Republican Party Chairman Doyle Beck, recently explained how the Idaho Freedom Index is a ground-breaking accountability rubric to keep the Idaho Republicans on the straight and narrow. Beck believed that this Freedom Index and the published scores of our lawmakers keep them doing what he wants them to do, like writing a letter to the Boise State University president urging her to end programs for marginalized populations. In fact, he stated, “I doubt the letter would have been possible if the Freedom Index didn’t exist.”

Kristina Batalden

Kristina Batalden

I am guessing the basic foundation behind the creation of Freedom Index must have come from the ideas written in the GOP platform. The preamble to the GOP platform begins as such: “We believe the strength of our nation lies with our faith and reliance on God our Creator, the individual, and the traditional family; and that each person’s dignity, freedom, ability and responsibility must be honored.”

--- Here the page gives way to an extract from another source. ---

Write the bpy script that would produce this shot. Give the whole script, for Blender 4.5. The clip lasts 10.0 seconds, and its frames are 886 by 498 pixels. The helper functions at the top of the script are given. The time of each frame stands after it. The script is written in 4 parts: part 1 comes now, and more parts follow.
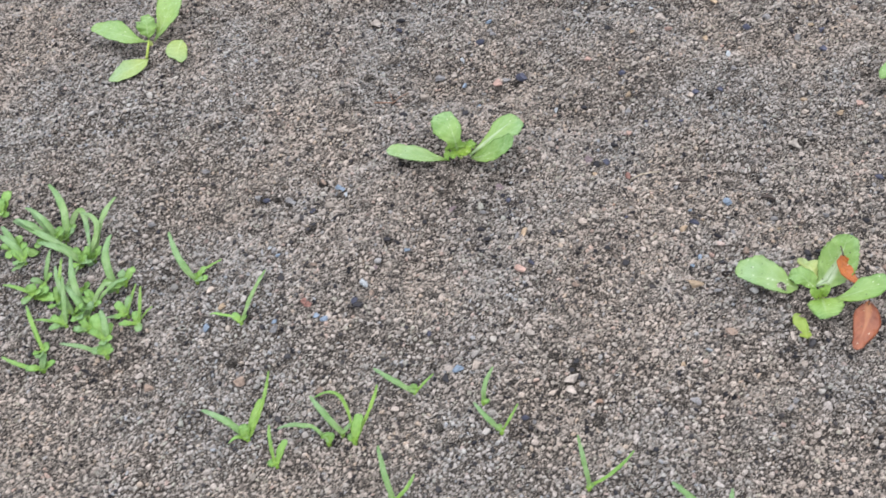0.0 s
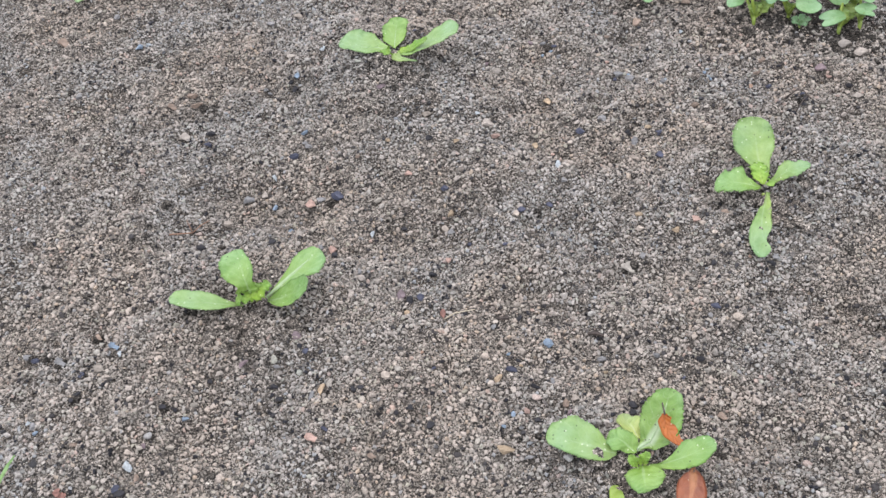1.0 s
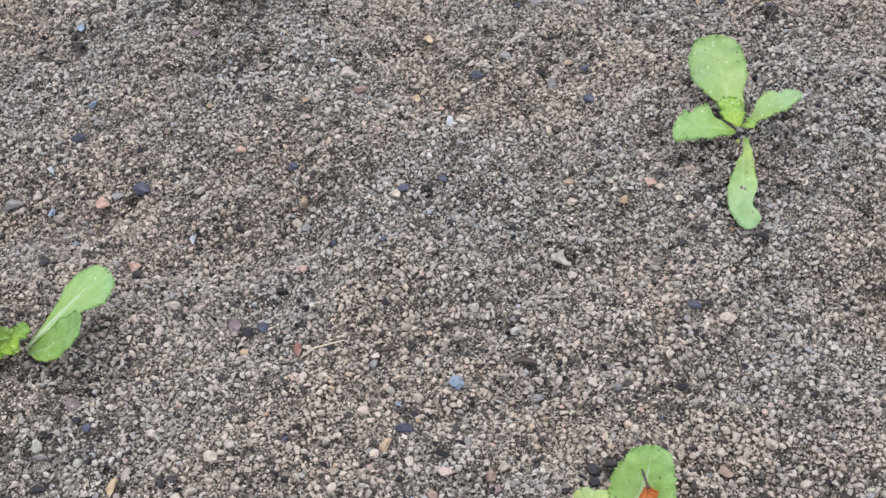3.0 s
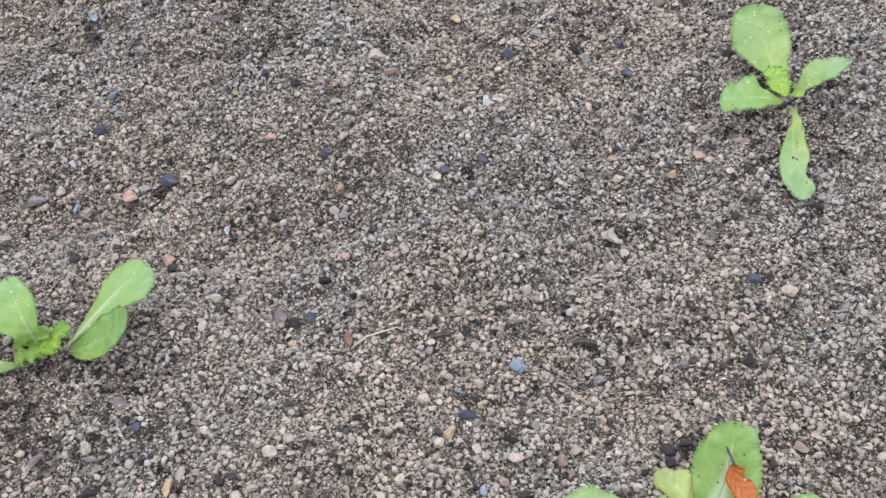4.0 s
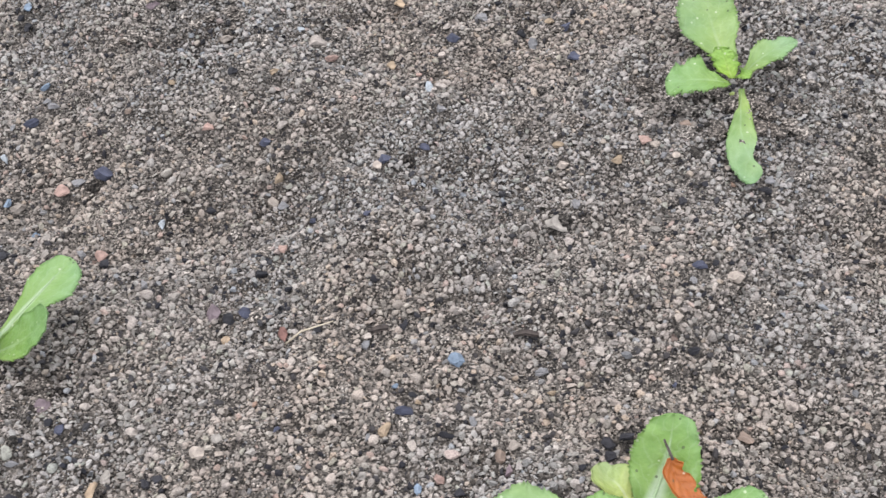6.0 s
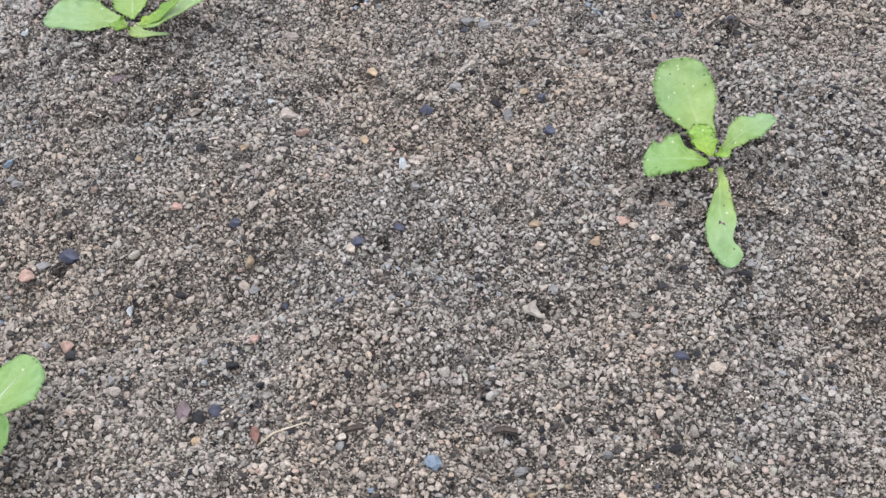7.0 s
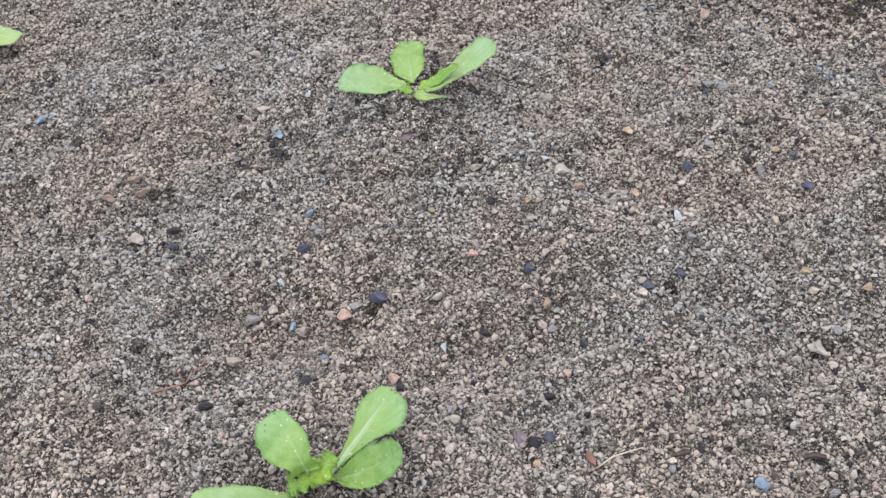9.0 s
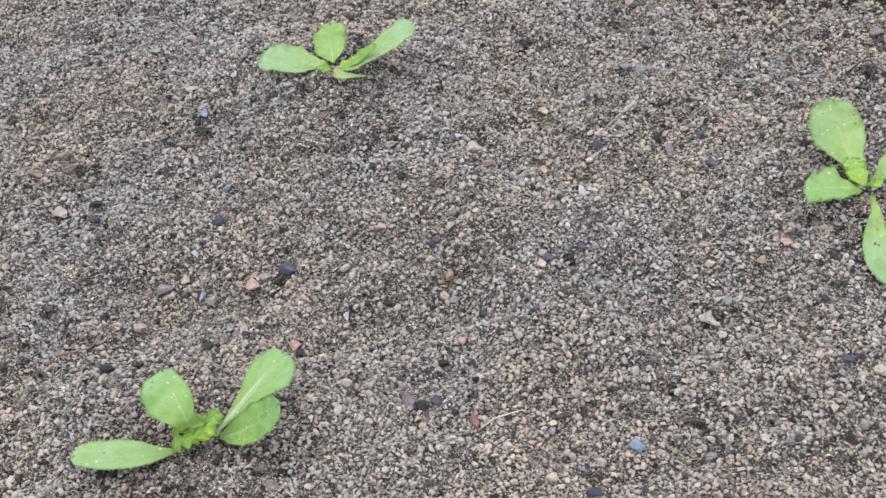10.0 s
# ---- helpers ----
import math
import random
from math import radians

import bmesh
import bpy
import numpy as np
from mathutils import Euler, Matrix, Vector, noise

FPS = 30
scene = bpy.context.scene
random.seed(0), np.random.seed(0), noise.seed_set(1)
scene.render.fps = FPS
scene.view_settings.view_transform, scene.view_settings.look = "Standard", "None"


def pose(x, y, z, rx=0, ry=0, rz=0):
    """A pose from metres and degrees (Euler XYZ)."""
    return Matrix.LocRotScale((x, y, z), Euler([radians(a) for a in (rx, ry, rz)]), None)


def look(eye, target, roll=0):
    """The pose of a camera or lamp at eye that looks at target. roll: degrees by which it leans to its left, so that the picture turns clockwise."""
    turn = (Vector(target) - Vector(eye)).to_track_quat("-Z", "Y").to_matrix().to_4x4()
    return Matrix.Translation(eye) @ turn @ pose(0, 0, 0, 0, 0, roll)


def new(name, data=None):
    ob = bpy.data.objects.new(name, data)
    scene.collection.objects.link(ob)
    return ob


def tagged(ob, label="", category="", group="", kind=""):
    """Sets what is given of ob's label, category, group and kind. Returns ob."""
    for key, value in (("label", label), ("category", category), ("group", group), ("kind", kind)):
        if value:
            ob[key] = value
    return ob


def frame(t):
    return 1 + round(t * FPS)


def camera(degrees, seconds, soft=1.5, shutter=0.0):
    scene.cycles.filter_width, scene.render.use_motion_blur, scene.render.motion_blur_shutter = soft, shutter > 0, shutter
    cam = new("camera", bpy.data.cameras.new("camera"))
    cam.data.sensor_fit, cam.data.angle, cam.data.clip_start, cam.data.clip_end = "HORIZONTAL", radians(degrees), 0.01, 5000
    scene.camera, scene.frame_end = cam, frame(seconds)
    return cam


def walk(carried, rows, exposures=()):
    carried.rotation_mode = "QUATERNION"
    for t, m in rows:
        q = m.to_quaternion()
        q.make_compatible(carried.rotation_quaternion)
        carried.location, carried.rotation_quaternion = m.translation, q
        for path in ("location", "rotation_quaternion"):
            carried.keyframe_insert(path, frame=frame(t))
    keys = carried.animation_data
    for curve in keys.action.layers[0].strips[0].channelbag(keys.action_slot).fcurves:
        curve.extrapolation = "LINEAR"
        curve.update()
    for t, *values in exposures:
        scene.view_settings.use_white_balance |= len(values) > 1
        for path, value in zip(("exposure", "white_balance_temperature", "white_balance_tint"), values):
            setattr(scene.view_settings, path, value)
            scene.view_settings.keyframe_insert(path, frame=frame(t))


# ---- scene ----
cam = camera(47.9, 10.0, soft=1.48, shutter=0.1)
PATH = [
    (0, (-0.0050, -0.5070, 0.4100), (-0.5040, 0.7120, -1.0950), -11.70),
    (0.2, (0.0187, -0.4776, 0.4129), (-0.4663, 0.7555, -1.0831), -11.67),
    (0.5, (0.0470, -0.4460, 0.4130), (-0.4200, 0.8110, -1.0700), -11.80),
    (0.7, (0.0550, -0.4286, 0.4089), (-0.3937, 0.8376, -1.0777), -11.72),
    (1, (0.0560, -0.4060, 0.3900), (-0.3640, 0.8800, -1.0840), -11.40),
    (1.2, (0.0480, -0.3878, 0.3809), (-0.3492, 0.9030, -1.0918), -11.20),
    (1.5, (0.0380, -0.3590, 0.3750), (-0.3320, 0.9310, -1.1080), -11.30),
    (1.7, (0.0331, -0.3467, 0.3660), (-0.3237, 0.9485, -1.1146), -11.31),
    (2, (0.0270, -0.3340, 0.3500), (-0.3020, 0.9620, -1.1380), -11.00),
    (2.2, (0.0267, -0.3251, 0.3341), (-0.2811, 0.9718, -1.1581), -10.74),
    (2.5, (0.0340, -0.3120, 0.3070), (-0.2470, 0.9850, -1.1900), -10.50),
    (2.7, (0.0400, -0.3040, 0.2880), (-0.2150, 0.9930, -1.2130), -10.10),
    (3.8, (0.0220, -0.2940, 0.2560), (-0.1560, 0.9990, -1.2590), -9.90),
    (4, (0.0130, -0.2950, 0.2610), (-0.1620, 0.9950, -1.2580), -10.10),
    (4.2, (0.0036, -0.2953, 0.2649), (-0.1673, 0.9890, -1.2597), -10.12),
    (4.5, (-0.0090, -0.2980, 0.2680), (-0.1820, 0.9830, -1.2590), -10.40),
    (4.7, (-0.0179, -0.2989, 0.2699), (-0.1875, 0.9789, -1.2614), -10.32),
    (5, (-0.0230, -0.2980, 0.2690), (-0.1970, 0.9750, -1.2630), -10.60),
    (5.2, (-0.0200, -0.2965, 0.2666), (-0.1927, 0.9744, -1.2683), -10.58),
    (5.5, (-0.0070, -0.2950, 0.2600), (-0.1730, 0.9790, -1.2730), -10.50),
    (5.8, (0.0134, -0.2929, 0.2541), (-0.1414, 0.9827, -1.2795), -10.21),
    (6, (0.0270, -0.2890, 0.2510), (-0.1170, 0.9890, -1.2810), -10.00),
    (6.2, (0.0390, -0.2840, 0.2500), (-0.0940, 0.9980, -1.2790), -9.80),
    (7.3, (0.0190, -0.2590, 0.2700), (-0.0850, 1.0200, -1.2650), -9.60),
    (7.5, (0.0060, -0.2610, 0.2740), (-0.1040, 1.0200, -1.2580), -9.90),
    (7.8, (-0.0095, -0.2637, 0.2800), (-0.1235, 1.0179, -1.2499), -10.01),
    (8, (-0.0170, -0.2680, 0.2840), (-0.1340, 1.0210, -1.2410), -10.10),
    (8.2, (-0.0269, -0.2716, 0.2892), (-0.1430, 1.0232, -1.2300), -9.97),
    (8.5, (-0.0430, -0.2730, 0.3030), (-0.1700, 1.0260, -1.2130), -10.30),
    (8.7, (-0.0556, -0.2747, 0.3103), (-0.1874, 1.0313, -1.2007), -10.24),
    (9, (-0.0670, -0.2800, 0.3130), (-0.2140, 1.0360, -1.1850), -10.60),
    (9.2, (-0.0677, -0.2845, 0.3108), (-0.2219, 1.0363, -1.1823), -10.62),
    (9.5, (-0.0580, -0.2930, 0.3050), (-0.2250, 1.0390, -1.1770), -10.80),
    (9.7, (-0.0451, -0.2967, 0.2994), (-0.2193, 1.0413, -1.1734), -10.84),
    (10, (-0.0230, -0.3000, 0.3000), (-0.1990, 1.0450, -1.1690), -10.80),
]
walk(cam, [(t, look(eye, target, roll)) for t, eye, target, roll in PATH],
     [(0, 0.25), (2.5, 0.19), (5.0, 0.16), (7.5, 0.19), (10, 0.19)])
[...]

But in the GOP platform, the articles and sections that follow the preamble do nothing solid to really support dignity for all — the very same dignity mentioned at the beginning of the document. In fact, GOP policy and voting stances indicate that dignity is reserved for the select few. But perhaps if the preamble at least mentions the desire to honor our dignity, one would think the Idaho Freedom Index should include human dignity and its preservation as something to keep the lawmakers accountable for.

The Idaho Freedom Index is a rubric designed to keep the Idaho Republicans in office true to the Republican platform. Sadly, honoring the dignity of a human being is not listed in the 11 instances that guide the rubric. I argue that it should be. I would like to know how each of our lawmakers rates on a scale that includes dignity. Citizen or not, one human being isn’t more worthy than another human being — regardless of which side of the fence or wall each stands. One type of family isn’t more worthy than another type of family. Each family deserves the opportunity and dignity to live in an affordable home.

Where do our lawmakers stand on dignity?

Do they believe in the dignity of a living wage?

Do they believe in ensuring the availability of affordable housing? Yes, there is dignity in private ownership and the ability to freely determine how to manage one’s private property, but how much profit is enough? Where is the moral fiber in pricing out our neighbors and children? Shouldn’t our lawmakers try to find a balance between private profit and what our hard-working Idaho citizens can afford?

We all have free will, and we need to use it to ensure human dignity for all. Our issues in Idaho, sadly, are bigger than these current lawmakers can tackle — but they are all we have. Our issues are about human rights. Our issues are about doing the right thing. Our issues aren’t about preserving conservative principles or voting according to Doyle Beck’s commandments to get a high percentage index score. The division in our communities is not a political division, but a social division. Will we continue on as individuals selfishly trying to win, or will we join in a spirit of sacrifice and understand that our community is only as strong as our defense for the poor and the marginalized? Dorothy Day once said, “We must talk about poverty, because people insulated by their own comfort lose sight of it.”

If our Idaho lawmakers truly honored human dignity, then it should be an easy thing to add it to the Freedom Index. Otherwise, they might become so comfortable, they will lose sight of all the Idahoans they have promised to protect.

Kristina Batalden is a local teacher, mother of four and grandmother of one.